(Aim) Within this material, how many lines have the string "kind" in them? The answer is a number, with nothing added.

-- start of Data provided --

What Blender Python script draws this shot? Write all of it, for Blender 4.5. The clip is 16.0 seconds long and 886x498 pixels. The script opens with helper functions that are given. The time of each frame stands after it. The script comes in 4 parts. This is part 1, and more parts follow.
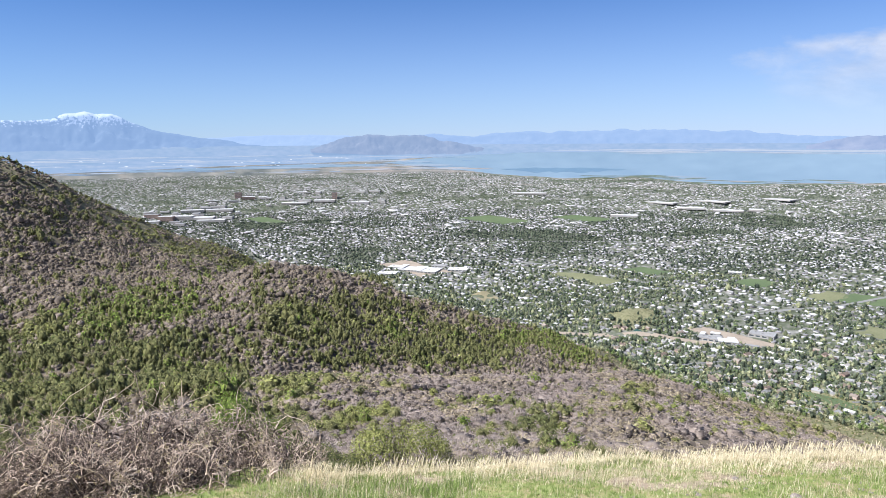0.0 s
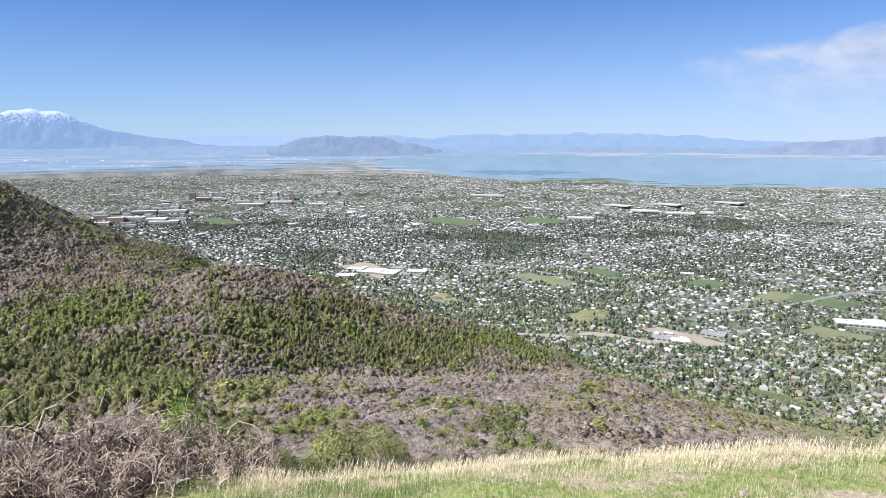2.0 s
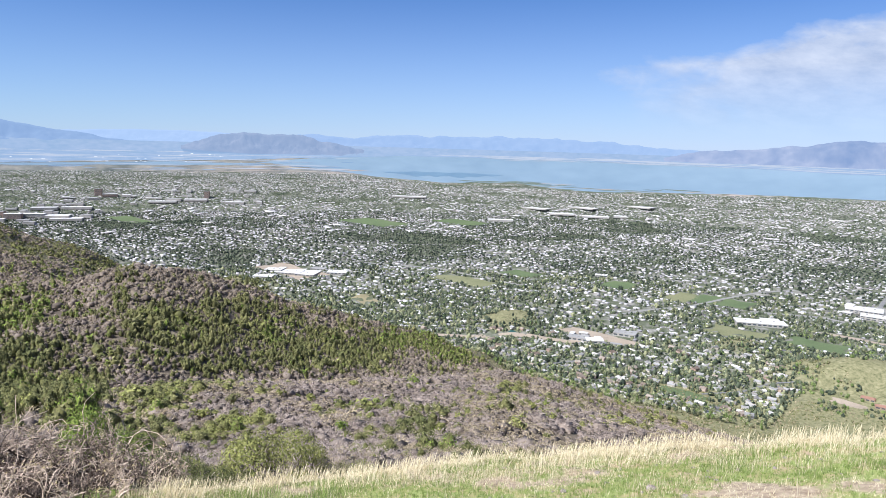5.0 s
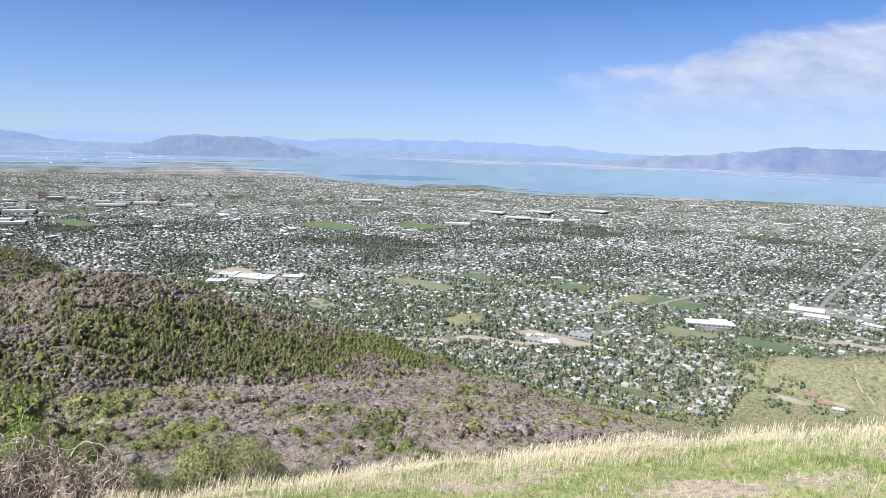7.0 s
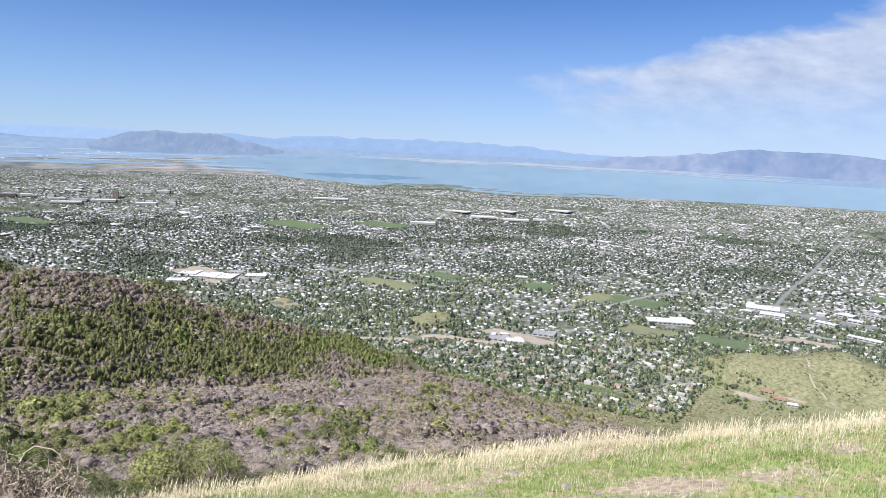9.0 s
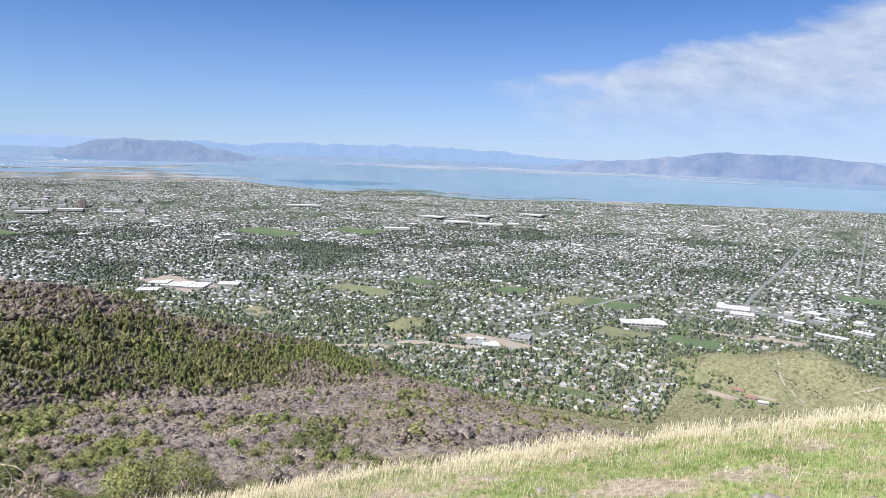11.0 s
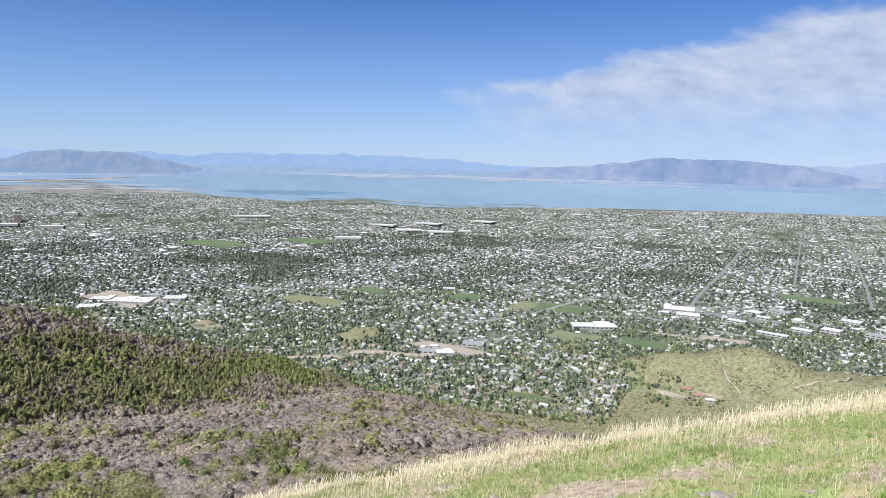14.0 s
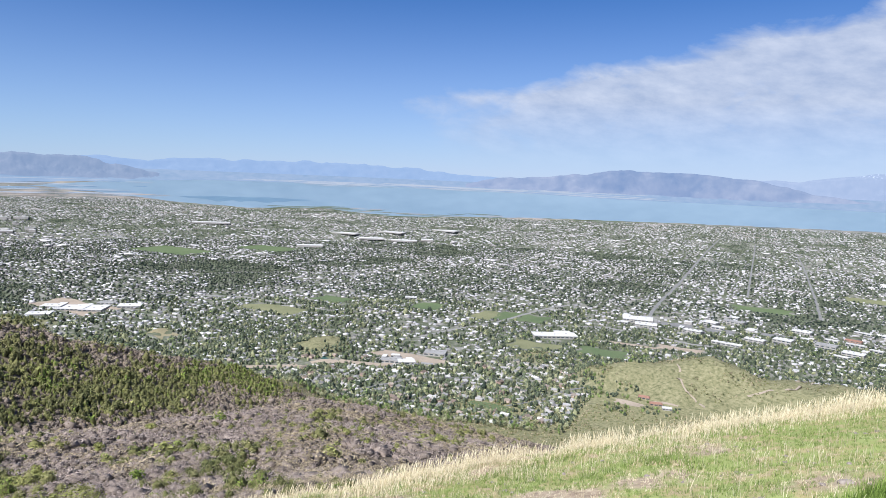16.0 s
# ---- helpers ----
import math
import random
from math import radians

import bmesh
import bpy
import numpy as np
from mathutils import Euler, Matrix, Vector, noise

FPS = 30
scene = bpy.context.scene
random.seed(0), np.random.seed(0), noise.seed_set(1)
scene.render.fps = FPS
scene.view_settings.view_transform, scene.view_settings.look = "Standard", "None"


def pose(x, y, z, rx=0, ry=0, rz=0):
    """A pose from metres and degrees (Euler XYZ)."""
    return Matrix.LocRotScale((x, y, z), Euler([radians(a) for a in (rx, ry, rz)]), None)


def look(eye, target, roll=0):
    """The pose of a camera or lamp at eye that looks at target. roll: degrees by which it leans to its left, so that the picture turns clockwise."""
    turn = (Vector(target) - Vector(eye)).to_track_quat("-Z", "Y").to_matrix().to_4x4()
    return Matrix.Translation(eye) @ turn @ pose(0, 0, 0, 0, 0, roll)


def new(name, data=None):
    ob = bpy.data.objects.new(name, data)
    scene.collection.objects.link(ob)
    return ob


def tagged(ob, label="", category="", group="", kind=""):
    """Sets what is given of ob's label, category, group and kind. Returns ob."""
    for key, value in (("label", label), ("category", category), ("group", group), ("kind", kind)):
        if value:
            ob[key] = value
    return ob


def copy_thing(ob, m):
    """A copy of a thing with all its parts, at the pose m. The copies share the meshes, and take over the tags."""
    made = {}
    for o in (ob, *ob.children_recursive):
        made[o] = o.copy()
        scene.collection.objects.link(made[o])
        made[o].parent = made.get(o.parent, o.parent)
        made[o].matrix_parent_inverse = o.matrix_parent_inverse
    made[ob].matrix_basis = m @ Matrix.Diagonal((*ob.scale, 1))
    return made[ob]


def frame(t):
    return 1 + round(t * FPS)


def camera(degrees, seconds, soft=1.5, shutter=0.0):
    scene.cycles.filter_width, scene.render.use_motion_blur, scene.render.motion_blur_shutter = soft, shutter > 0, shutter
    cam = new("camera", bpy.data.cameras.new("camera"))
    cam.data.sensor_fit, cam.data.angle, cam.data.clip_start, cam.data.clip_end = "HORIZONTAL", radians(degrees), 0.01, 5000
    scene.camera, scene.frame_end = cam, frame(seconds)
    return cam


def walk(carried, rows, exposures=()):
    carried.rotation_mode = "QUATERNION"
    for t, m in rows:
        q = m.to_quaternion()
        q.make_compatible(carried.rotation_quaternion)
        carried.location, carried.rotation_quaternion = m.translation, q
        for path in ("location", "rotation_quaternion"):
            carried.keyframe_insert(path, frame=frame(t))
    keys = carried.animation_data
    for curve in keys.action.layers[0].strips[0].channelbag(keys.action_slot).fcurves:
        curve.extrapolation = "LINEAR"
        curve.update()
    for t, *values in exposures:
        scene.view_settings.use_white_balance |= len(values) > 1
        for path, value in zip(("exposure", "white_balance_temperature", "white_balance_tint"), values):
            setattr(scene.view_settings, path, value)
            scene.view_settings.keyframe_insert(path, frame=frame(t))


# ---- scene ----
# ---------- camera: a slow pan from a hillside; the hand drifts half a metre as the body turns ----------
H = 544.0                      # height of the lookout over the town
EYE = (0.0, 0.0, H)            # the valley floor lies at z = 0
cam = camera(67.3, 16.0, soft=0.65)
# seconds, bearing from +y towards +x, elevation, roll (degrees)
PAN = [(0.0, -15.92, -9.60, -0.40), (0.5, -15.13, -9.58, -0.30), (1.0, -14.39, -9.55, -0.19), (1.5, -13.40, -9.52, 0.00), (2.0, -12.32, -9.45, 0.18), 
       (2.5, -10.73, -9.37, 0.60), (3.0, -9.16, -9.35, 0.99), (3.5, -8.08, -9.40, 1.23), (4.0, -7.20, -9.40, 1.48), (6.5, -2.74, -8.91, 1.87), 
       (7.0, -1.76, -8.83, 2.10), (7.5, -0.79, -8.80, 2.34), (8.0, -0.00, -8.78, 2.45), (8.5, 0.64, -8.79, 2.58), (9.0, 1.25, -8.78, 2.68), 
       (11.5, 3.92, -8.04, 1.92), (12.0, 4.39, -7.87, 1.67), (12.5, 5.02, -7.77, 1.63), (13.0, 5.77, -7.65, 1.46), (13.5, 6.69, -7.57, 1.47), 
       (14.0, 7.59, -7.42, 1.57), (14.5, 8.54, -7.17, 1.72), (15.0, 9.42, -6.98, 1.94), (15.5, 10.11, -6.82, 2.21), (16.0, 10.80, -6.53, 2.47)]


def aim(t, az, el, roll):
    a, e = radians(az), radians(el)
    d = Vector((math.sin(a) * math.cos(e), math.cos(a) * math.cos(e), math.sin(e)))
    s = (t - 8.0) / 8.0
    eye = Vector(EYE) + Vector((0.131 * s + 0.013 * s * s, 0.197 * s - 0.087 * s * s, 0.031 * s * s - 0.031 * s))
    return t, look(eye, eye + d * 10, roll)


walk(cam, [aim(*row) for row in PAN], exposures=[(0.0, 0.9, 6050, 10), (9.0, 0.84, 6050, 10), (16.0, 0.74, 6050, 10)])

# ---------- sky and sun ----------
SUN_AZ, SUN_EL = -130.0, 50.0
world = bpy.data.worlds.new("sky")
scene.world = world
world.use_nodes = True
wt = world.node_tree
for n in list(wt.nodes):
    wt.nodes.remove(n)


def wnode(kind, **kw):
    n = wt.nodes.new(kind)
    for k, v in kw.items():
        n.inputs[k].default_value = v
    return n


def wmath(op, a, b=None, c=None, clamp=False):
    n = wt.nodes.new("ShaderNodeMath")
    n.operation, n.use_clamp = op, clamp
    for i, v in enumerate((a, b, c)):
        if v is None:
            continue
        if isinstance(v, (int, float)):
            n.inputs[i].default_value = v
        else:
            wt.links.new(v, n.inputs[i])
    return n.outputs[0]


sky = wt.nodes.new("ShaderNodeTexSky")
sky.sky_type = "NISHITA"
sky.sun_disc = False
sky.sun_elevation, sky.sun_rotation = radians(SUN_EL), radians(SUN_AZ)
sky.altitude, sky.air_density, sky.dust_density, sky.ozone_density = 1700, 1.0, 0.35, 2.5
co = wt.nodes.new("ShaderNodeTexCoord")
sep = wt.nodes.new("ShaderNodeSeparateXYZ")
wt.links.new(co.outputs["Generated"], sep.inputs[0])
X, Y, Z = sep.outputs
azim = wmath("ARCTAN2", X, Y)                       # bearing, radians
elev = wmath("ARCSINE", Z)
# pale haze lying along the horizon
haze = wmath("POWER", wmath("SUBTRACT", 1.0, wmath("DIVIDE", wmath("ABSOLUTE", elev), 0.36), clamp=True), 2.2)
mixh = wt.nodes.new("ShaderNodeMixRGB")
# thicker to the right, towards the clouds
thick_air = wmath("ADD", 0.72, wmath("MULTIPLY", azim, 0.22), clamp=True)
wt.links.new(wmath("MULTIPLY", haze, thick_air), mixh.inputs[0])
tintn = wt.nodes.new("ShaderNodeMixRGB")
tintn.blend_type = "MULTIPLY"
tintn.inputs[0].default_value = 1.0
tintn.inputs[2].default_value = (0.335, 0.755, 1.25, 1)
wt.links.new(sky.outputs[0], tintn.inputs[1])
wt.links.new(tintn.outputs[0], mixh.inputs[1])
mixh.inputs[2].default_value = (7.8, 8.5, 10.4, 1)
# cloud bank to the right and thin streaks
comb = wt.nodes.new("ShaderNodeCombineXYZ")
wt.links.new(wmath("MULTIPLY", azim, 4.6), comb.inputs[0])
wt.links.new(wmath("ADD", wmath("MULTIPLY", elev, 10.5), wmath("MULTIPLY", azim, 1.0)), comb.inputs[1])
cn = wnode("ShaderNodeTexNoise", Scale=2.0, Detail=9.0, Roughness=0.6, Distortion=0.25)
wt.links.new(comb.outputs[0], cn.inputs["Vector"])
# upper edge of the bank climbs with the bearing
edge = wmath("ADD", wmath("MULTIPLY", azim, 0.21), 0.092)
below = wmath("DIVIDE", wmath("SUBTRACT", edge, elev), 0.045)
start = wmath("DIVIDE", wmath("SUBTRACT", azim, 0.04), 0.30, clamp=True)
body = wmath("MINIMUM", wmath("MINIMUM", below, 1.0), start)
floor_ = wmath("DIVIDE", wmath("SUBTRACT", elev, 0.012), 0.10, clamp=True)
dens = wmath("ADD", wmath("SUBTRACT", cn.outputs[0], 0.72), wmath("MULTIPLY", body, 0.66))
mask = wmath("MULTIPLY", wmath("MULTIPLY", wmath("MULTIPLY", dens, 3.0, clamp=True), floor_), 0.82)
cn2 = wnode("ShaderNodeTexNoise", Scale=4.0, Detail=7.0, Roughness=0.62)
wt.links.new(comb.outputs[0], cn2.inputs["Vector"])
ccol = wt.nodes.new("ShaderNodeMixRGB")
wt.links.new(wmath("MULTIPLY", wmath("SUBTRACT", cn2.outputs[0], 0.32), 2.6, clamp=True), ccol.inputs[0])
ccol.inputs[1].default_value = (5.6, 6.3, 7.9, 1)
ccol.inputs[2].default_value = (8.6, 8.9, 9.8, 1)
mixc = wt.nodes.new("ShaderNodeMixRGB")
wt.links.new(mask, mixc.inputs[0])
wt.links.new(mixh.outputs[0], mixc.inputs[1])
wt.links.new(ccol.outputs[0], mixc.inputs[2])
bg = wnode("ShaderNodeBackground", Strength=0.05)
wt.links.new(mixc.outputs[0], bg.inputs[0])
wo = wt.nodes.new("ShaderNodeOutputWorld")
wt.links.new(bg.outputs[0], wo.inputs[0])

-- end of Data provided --

(Answer in full) 5